DESIGN MADE WITH BRASS RULE
Executed in 1879, it is one of the best specimens of the rule-curving period
The fourth example is a reproduction of the title-page of MacKellar’s well-known manual, “The American Printer” (now out of print), and presents what to the head of the most prominent American type foundry was probably an ideal arrangement. While revealing the long-and-short-line characteristics of the previously mentioned pages, as a whole the effect is more interesting to printers. In this page may be noticed the trend toward delicate, characterless typography.
A printer, Charles Whittingham, of the Chiswick Press, and a publisher, William Pickering, of London, England, furnish an example of effort made in the middle of the nineteenth century to raise the practice of typography to a more artistic standard. These men, both lovers of books, and artists in temperament, had become intimate friends, and together endeavored to introduce into their publications simplicity, appropriateness, and other artistic qualities.

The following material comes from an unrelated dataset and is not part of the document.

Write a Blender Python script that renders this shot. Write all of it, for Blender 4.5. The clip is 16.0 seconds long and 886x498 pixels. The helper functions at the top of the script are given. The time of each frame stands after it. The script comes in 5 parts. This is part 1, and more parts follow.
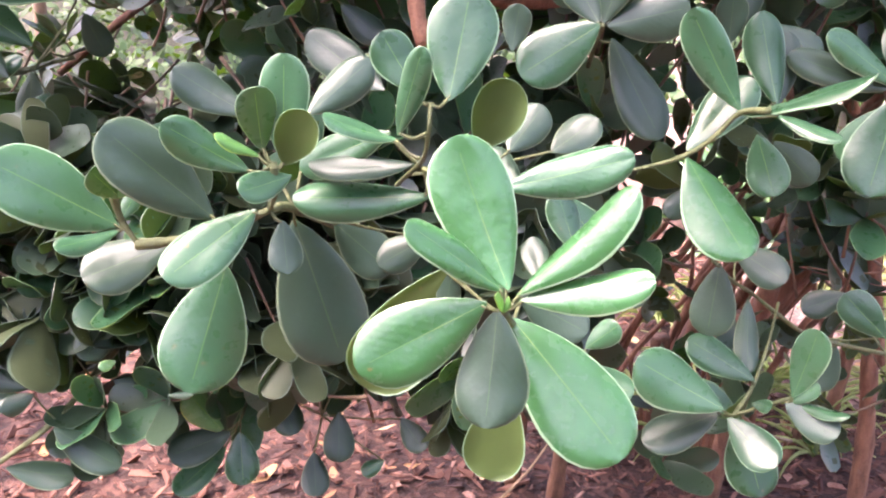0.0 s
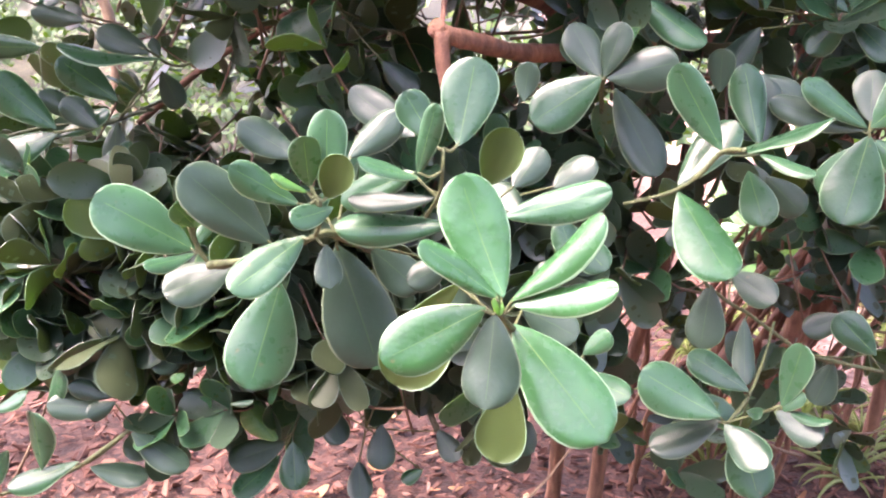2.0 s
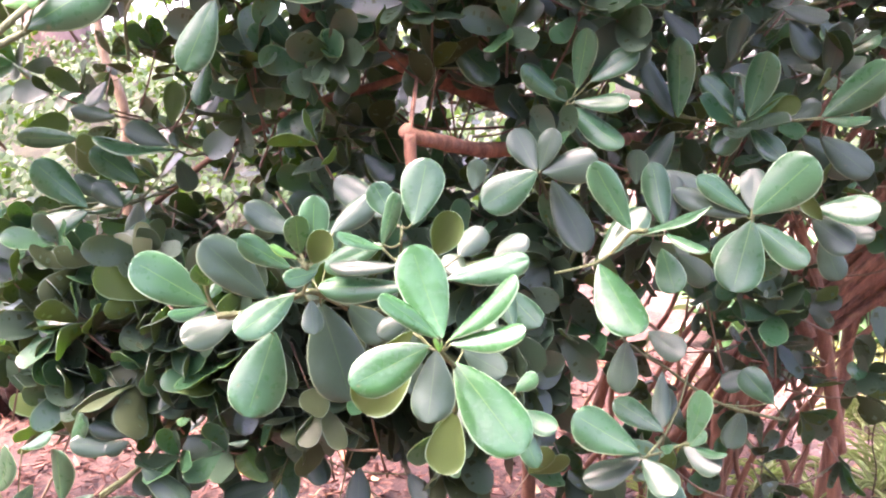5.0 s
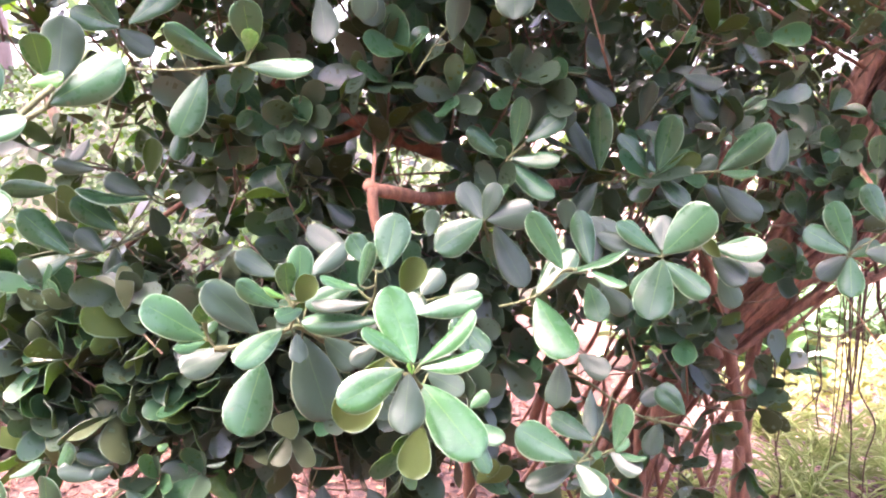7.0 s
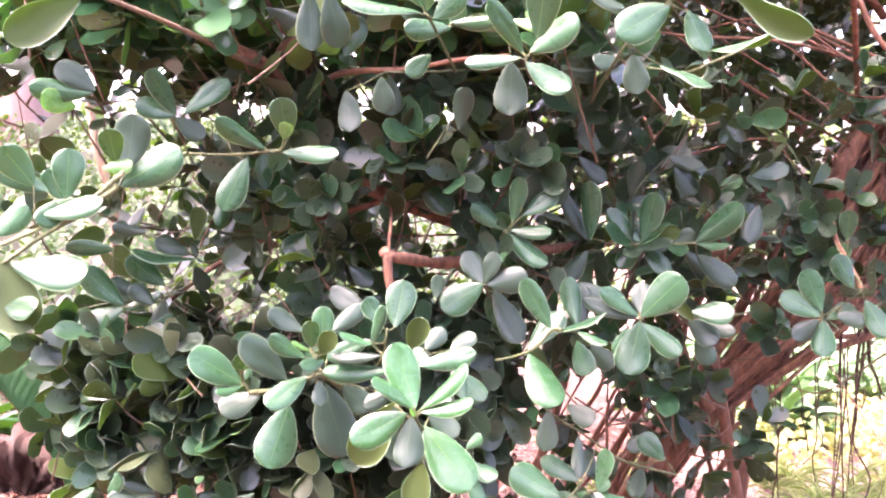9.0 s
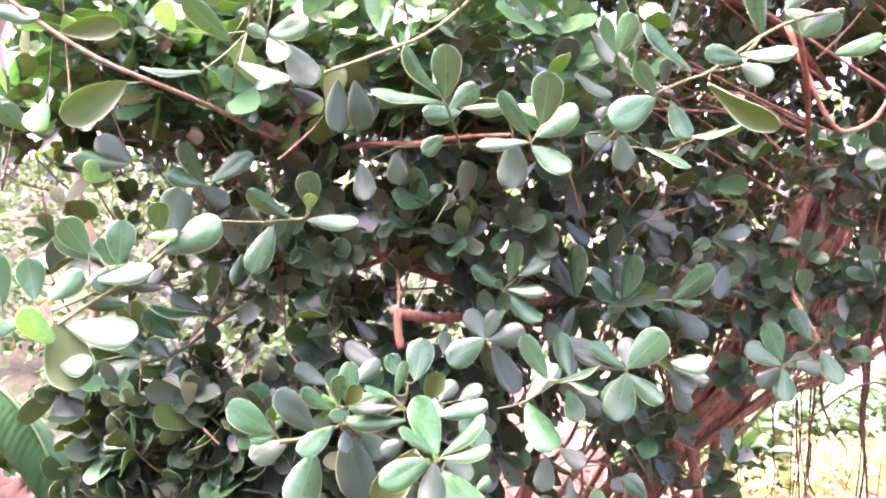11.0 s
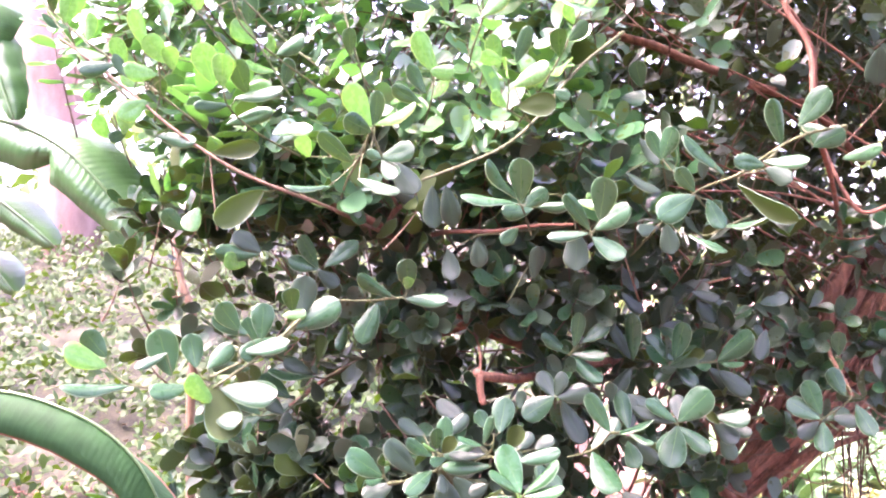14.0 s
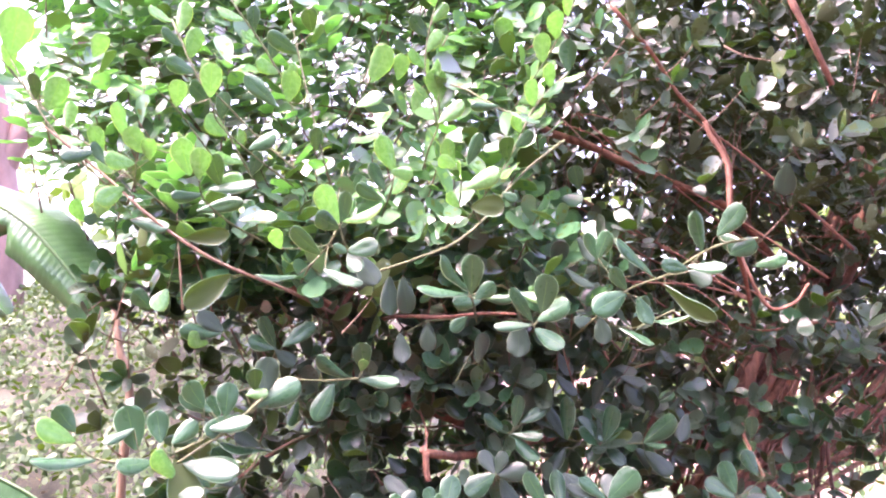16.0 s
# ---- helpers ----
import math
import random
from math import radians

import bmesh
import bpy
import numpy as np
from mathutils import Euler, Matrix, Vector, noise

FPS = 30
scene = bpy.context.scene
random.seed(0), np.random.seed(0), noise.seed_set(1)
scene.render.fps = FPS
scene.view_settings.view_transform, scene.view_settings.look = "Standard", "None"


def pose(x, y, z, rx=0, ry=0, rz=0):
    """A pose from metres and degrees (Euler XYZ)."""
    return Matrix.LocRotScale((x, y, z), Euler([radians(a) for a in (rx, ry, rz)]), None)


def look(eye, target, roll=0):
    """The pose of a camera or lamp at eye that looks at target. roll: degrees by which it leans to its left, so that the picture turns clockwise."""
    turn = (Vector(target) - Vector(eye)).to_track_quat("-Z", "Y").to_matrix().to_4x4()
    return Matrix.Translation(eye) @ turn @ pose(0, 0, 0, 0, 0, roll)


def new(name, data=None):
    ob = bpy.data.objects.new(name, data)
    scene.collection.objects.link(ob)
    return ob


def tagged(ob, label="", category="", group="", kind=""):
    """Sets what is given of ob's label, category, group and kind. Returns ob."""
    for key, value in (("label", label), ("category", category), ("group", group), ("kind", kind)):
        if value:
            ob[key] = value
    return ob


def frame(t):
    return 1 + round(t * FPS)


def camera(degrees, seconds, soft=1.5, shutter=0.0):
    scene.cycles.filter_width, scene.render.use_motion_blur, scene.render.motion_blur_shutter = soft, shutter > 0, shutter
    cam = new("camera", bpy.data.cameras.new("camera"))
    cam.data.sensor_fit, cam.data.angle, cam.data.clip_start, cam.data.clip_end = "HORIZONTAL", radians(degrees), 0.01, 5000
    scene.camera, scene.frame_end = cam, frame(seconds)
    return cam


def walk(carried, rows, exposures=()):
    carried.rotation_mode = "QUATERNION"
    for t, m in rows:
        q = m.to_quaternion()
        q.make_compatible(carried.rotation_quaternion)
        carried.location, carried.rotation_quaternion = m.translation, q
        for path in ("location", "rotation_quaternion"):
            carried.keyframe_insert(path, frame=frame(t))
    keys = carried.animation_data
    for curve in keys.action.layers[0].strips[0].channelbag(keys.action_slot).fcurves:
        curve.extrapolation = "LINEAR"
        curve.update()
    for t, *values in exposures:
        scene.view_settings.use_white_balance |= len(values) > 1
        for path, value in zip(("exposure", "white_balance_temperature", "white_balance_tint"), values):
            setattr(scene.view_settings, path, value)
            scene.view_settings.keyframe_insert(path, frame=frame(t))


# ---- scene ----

Desiring to use an old-style face on one of their books, Whittingham inquired of the Caslon type foundry if any of the punches cut by the first William Caslon were in existence. The original punches being recovered after years of disuse, fonts of type were cast and used on a book, “The Diary of Lady Willoughby,” printed in 1844. The title-page of this book is reproduced on a following page, and it will be seen that Whittingham arranged the typography in the Colonial style to harmonize with the literary motive of the book. So well was this done that one has to look twice at the date to satisfy himself it is not 1644. Other typography from these men is not quite so radically different from that of their contemporaries, but is more refined, artistic and tasteful, as may be seen by the “Friends in Council” page further on in this chapter. An innovation by Whittingham was the omission of punctuation marks excepting where needed to make clear the significance of the wording.
Whittingham and Pickering, in the field of artistic typography, were fifty years ahead of their time, as printers in general were not ready to accept the good things offered them. The modern renaissance came later.
Job printing as a distinct department is of modern development. Typographers of old were primarily book and pamphlet printers, and in many cases interest was chiefly centered in publishing newspapers or almanacs; job printing was incidental. This caused similarity in the typography of newspaper, book and job work, a condition that today exists only in a small degree. Now these three classes of work are generally separated into departments, each with its own rules, styles and practices, job composition being less restrained by customs and rules than any of the other departments.